Сделала глубокий вдох, еще больше повысила голос:
– А как ты на меня с Димкой смотрела – думала, я не вижу? Тебе ж счастье мое – будто нож острый. Что угодно готова сделать, лишь бы разрушить его. У Димки давление семьдесят на тридцать, редкий пульс, рвота, судороги. Опять инсулин использовала? Или что-то другое? Цианид, клофелин, белладонну?!
– Адель, – тетя Нина говорила теперь спокойно, горько. – Ты не в себе. И еще пожалеешь о том, что мне сегодня наговорила.
– А ты пожалеешь, если Димка умрет! – выкрикнула Адель. – Я тебя тогда уничтожу просто. В порошок сотру.
– Что ж. Спасибо за доброту. За слова теплые. – С вызовом взглянула на нее домработница. – Я тебе сколько лет верой-правдой служила, а ты… – Чуть сбавила тон, спросила: – На Игорька хоть разрешишь посмотреть? В последний раз?
Адель помотала головой.
Тетя Нина вздохнула.
Взглянула на нее красными от слез глазами, горько улыбнулась:
– Прощай, Адель. А за слова твои несправедливые Бог тебя еще покарает.
* * *Адель в ту ночь уснуть так и не смогла. Каждые полчаса названивала в больницу, в круглосуточную справочную. Дежурная все время равнодушно и добросовестно отвечала:
– Без изменений. Стабильно тяжелое состояние.

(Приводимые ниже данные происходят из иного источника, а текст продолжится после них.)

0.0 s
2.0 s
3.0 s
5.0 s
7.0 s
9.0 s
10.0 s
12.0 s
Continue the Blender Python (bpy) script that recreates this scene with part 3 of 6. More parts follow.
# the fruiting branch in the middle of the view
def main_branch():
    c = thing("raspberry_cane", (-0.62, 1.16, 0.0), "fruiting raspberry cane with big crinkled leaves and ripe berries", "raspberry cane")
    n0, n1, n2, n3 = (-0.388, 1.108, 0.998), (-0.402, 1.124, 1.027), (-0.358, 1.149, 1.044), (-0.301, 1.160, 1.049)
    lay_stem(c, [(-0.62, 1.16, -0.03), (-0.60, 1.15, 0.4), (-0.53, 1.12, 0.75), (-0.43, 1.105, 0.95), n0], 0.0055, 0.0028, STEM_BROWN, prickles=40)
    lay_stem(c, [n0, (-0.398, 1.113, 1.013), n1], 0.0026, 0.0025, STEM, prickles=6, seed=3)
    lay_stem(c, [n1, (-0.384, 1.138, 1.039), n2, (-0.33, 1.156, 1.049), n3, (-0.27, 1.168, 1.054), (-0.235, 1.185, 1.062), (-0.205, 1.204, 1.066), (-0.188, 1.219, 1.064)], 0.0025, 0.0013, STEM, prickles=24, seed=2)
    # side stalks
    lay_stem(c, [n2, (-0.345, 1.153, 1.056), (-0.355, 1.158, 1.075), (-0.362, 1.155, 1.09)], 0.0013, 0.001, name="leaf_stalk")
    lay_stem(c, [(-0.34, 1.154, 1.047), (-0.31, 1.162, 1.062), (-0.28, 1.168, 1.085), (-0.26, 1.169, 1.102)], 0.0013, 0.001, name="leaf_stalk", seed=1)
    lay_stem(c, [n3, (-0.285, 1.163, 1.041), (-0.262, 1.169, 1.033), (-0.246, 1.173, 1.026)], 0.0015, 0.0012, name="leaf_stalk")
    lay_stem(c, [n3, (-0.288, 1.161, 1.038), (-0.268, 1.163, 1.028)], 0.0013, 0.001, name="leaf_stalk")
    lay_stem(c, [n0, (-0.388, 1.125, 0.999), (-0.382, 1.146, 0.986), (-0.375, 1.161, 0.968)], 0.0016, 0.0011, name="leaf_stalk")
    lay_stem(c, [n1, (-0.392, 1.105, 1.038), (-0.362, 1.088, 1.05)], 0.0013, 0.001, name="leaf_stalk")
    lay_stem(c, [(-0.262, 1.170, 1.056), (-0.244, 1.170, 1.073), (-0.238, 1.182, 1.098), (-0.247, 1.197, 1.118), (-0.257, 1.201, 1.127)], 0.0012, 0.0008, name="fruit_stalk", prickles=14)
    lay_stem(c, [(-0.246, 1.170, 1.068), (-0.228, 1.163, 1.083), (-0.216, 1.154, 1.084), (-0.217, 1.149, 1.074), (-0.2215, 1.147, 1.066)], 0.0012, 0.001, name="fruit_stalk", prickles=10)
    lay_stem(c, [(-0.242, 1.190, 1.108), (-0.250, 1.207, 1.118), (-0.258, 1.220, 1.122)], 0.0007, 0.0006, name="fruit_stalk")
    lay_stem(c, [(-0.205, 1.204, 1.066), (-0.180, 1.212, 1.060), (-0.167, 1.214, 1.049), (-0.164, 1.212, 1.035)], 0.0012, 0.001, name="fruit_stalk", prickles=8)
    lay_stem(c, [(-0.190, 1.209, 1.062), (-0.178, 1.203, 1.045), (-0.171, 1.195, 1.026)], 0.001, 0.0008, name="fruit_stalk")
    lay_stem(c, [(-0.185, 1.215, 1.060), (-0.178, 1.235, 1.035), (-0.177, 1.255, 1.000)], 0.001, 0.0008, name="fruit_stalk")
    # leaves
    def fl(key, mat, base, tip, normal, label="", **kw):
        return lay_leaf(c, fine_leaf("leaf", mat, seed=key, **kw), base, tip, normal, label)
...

Часам к четырем утра вдруг смилостивилась, объяснила:
– Да не старайтесь вы, женщина. Нам данные по состоянию здоровья только в восемь утра обновят.
– Но я волнуюсь! – всхлипнула Адель.
– А вы попробуйте в реанимацию позвонить, – подсказала дежурная. – Они, конечно, отвечать не обязаны – но вдруг уговорите?
И номер дала в ординаторскую. Впрочем, телефон не отвечал до пяти утра. А в три минуты шестого откликнулся усталым мужским голосом. Знакомым.
– Евгений Михайлович? – предположила Адель.
– Да, слушаю, – раздраженно отозвался врач.
– Это… это Лопухина. По поводу Димы Коростелева. Скажите, как он?!
– Плохо, – мгновенно отреагировал врач. – Но мы хотя бы нашли причину.
– И?.. – хрипло выдохнула она.
– Poudre de succession, – слегка усмехнулся врач.
– Что это?
– В переводе с французского «наследственный порошок». Или – говоря проще – мышьяк.
Алексей ДаниловМногие мои клиенты пытались перетянуть на свою сторону Сименса. Уговорить его, обольстить, подкупить. Помощник (за что я его и ценю!) всегда был неумолим.
Однако сегодня он позвонил мне в половине восьмого утра. Я только встал, пил кофе у окна, любовался, как искрится в солнечных лучах изумительно бирюзовое море.
Сименс не поздоровался – сразу выпалил:
– На рецепшн Лопухина сидит. Ты не смог бы принять ее в виде исключения прямо сейчас?
– С ума сошел, – медленно процедил я и повысил голос: – Ты прекрасно знаешь, что я…
– Да, все знаю, – непочтительно перебил он. – Но мне ее просто по-человечески жаль. Пожалуйста, Леха.
– «Возможность получения вами взятки от этой дуры Фриды совершенно, конечно, исключена…» – пробормотал я из классика.
Сименс чуть не впервые психанул:
– Да ни при чем здесь вообще деньги!
– Хорошо, – проворчал я. – Пусть поднимается ко мне.
Отворил ей дверь – и поразился произошедшей в ней перемене.